Dynamic programming solves problems by breaking them into subproblems and solving each only once, storing the results for reuse. The Bellman equation provides the mathematical backbone for this process by defining how subproblem solutions relate to each other.

Example in Shortest Path Problems

In a shortest path problem, such as finding the quickest route on a map, the Bellman equation can represent the total cost to reach the destination from a given point as the minimum of the immediate step cost plus the cost from the next point to the destination.

Applications in Reinforcement Learning

Reinforcement learning (RL) is one of the most notable modern applications of the Bellman equation. In RL, an agent learns to take actions in an environment to maximize cumulative rewards. The Bellman equation is used to update estimates of state or action values, guiding the agent toward an optimal policy.

Value Iteration

  • Initialize all state values to zero.
  • Repeatedly update each state value using the Bellman equation until values converge.
  • Derive the optimal policy from the final value function.

Policy Iteration

  • Start with an arbitrary policy.
  • Evaluate the policy using the Bellman equation.
  • Improve the policy based on the updated values and repeat until stable.

Bellman Optimality Principle

The Bellman optimality principle states that any segment of an optimal policy is itself optimal for the subproblem starting at that segment. This is what makes the recursive nature of the Bellman equation so powerful you only need to focus on making the best decision in the current state, given that you will continue making optimal decisions thereafter.

Bellman Equation in Economics

In economics, the Bellman equation is used in optimal growth models, investment decisions, and resource allocation problems. For example, in a consumption-saving problem, the equation represents the trade-off between consuming resources now and saving them for future consumption, taking into account interest rates and time preferences.

Example

Let V(W) be the maximum utility from wealth W. The Bellman equation can be expressed as

V(W) = maxC[ U(C) + β V(W’) ]

where C is consumption, U(C) is utility from consumption, β is the discount factor, and W’ is next period’s wealth based on current savings and returns.

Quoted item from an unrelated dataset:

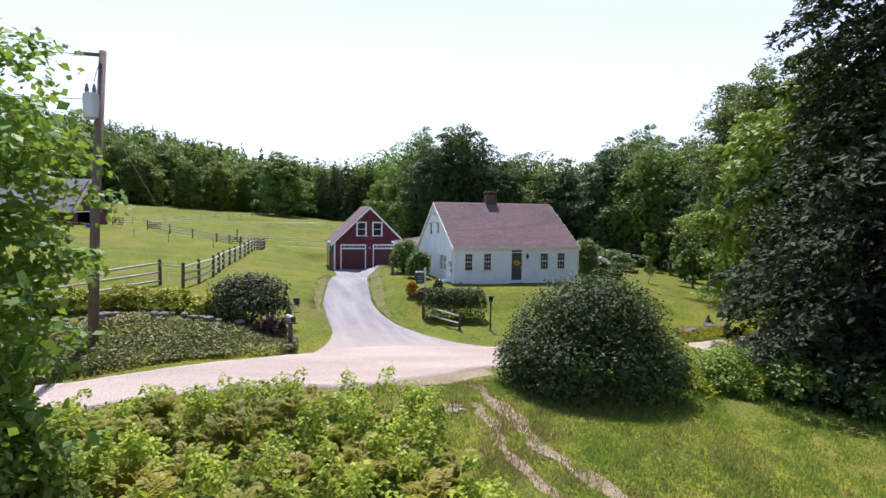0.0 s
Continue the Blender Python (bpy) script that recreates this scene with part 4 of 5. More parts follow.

Bellman Equation in Control Theory

Control theory uses the Bellman equation to determine the optimal control policy for dynamic systems, such as automated robots, manufacturing processes, or climate control systems. Here, the equation links the current system state to future system behavior in a way that optimizes performance over time.

Advantages of the Bellman Equation

  • Provides a clear mathematical framework for sequential decision-making.
  • Works well for problems with stochastic (probabilistic) elements.
  • Forms the foundation of many algorithms in artificial intelligence.
  • Supports a wide range of applications across multiple disciplines.

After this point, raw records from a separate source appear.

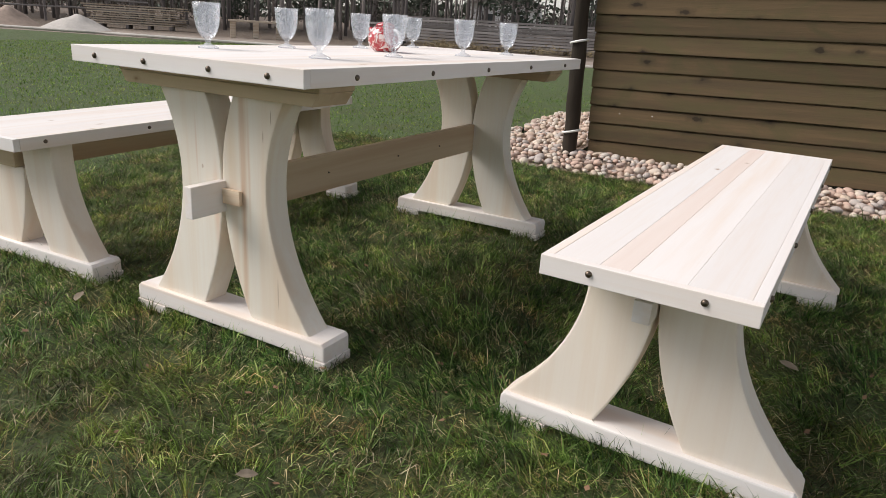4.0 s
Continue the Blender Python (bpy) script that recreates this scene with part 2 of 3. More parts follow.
def ground_material():
    """Lawn, then a sandy track beyond its edge, then forest floor."""
    m, nt, bsdf = mat("ground")
    tc = nt.nodes.new("ShaderNodeTexCoord")
    sep = nt.nodes.new("ShaderNodeSeparateXYZ")
    nt.links.new(tc.outputs["Object"], sep.inputs[0])
    wob = tex(nt, tc.outputs["Object"], 0.7, 4, 0.6)
    side = maths(nt, "SUBTRACT", sep.outputs[1], maths(nt, "ADD", maths(nt, "MULTIPLY", sep.outputs[0], 0.355), 18.2))
    side = maths(nt, "ADD", side, maths(nt, "MULTIPLY", maths(nt, "SUBTRACT", wob, 0.5), 1.2))
    fine = tex(nt, tc.outputs["Object"], 60, 6, 0.75)
    mid = tex(nt, tc.outputs["Object"], 2.2, 5, 0.6)
    lawn = ramp(nt, fine, ((0.34, (0.016, 0.022, 0.006)), (0.5, (0.062, 0.092, 0.024)), (0.66, (0.115, 0.155, 0.044))))
    lawn = mixc(nt, ramp(nt, mid, ((0.45, (0, 0, 0)), (0.7, (0.35, 0.35, 0.35)))), lawn, (0.085, 0.065, 0.036))
    track = ramp(nt, mid, ((0.3, (0.23, 0.185, 0.15)), (0.7, (0.33, 0.27, 0.225))))
    floor = ramp(nt, mid, ((0.3, (0.085, 0.062, 0.045)), (0.7, (0.17, 0.125, 0.09))))
    c = mixc(nt, ramp(nt, side, ((0.0, (0, 0, 0)), (0.03, (1, 1, 1)))), lawn, track)
    c = mixc(nt, ramp(nt, maths(nt, "MULTIPLY", side, 0.1), ((0.38, (0, 0, 0)), (0.62, (1, 1, 1)))), c, floor)
    nt.links.new(c, bsdf.inputs["Base Color"])
    bsdf.inputs["Roughness"].default_value = 0.95
    bump(nt, bsdf, fine, 0.7, 0.02)
    return m


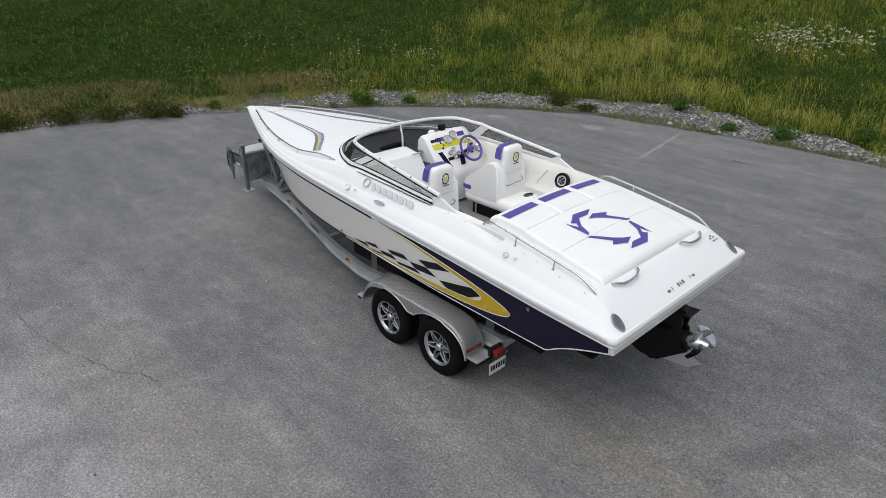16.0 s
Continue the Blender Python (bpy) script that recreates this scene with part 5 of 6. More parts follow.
lathe(bm, [(-0.060, 0.0005), (-0.060, 0.075), (-0.054, 0.080), (-0.05, 0.035), (0.03, 0.035), (0.034, 0.080), (0.040, 0.075), (0.040, 0.0005)], (0.69, 0, 1.13), "y", 24)
part("drum", bm, STEEL, winch, "round steel winch drum")
for x, z in ((0.62, 1.00), (0.67, 1.04), (0.60, 0.96)):
    bm = bmesh.new()
    lathe(bm, [(-0.068, 0.010), (-0.074, 0.009), (-0.075, 0.0005)], (x, 0, z), "y", 6)
    part("bolt", bm, DARKGALV, winch)
bm = bmesh.new()
tube(bm, [(0.64, -0.07, 1.05), (0.58, -0.11, 1.08), (0.50, -0.12, 1.10)], 0.009, 8)
crank = part("crank", bm, STEEL, winch, "winch crank with a dark grip")
bm = bmesh.new()
tube(bm, [(0.50, -0.10, 1.08), (0.485, -0.15, 1.14)], 0.020, 8)
part("grip", bm, BLACKP, crank, "black crank grip")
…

Limitations and Challenges

While powerful, the Bellman equation is not without challenges. In large state spaces, solving it exactly becomes computationally expensive. This is known as the curse of dimensionality. Approximation methods, such as function approximation or Monte Carlo simulations, are often used to make the problem tractable.

Common Issues

  • Requires accurate models of transition probabilities and rewards.
  • Computation can be intensive for complex environments.
  • Approximation methods may introduce errors.

Approximate Solutions

In many real-world problems, the exact Bellman equation is too complex to solve directly. Techniques such as temporal difference learning, Q-learning, and deep reinforcement learning approximate the solution while maintaining the fundamental recursive structure.

The Bellman equation is a cornerstone of decision-making in dynamic and uncertain environments. Its recursive nature allows complex problems to be broken into manageable parts, enabling solutions in fields as diverse as artificial intelligence, economics, operations research, and engineering. Whether used in finding the shortest route, training an autonomous agent, or allocating resources over time, the Bellman equation provides a unifying framework that connects immediate actions to long-term outcomes. Mastering its logic is essential for anyone working with optimization problems or sequential decision-making models.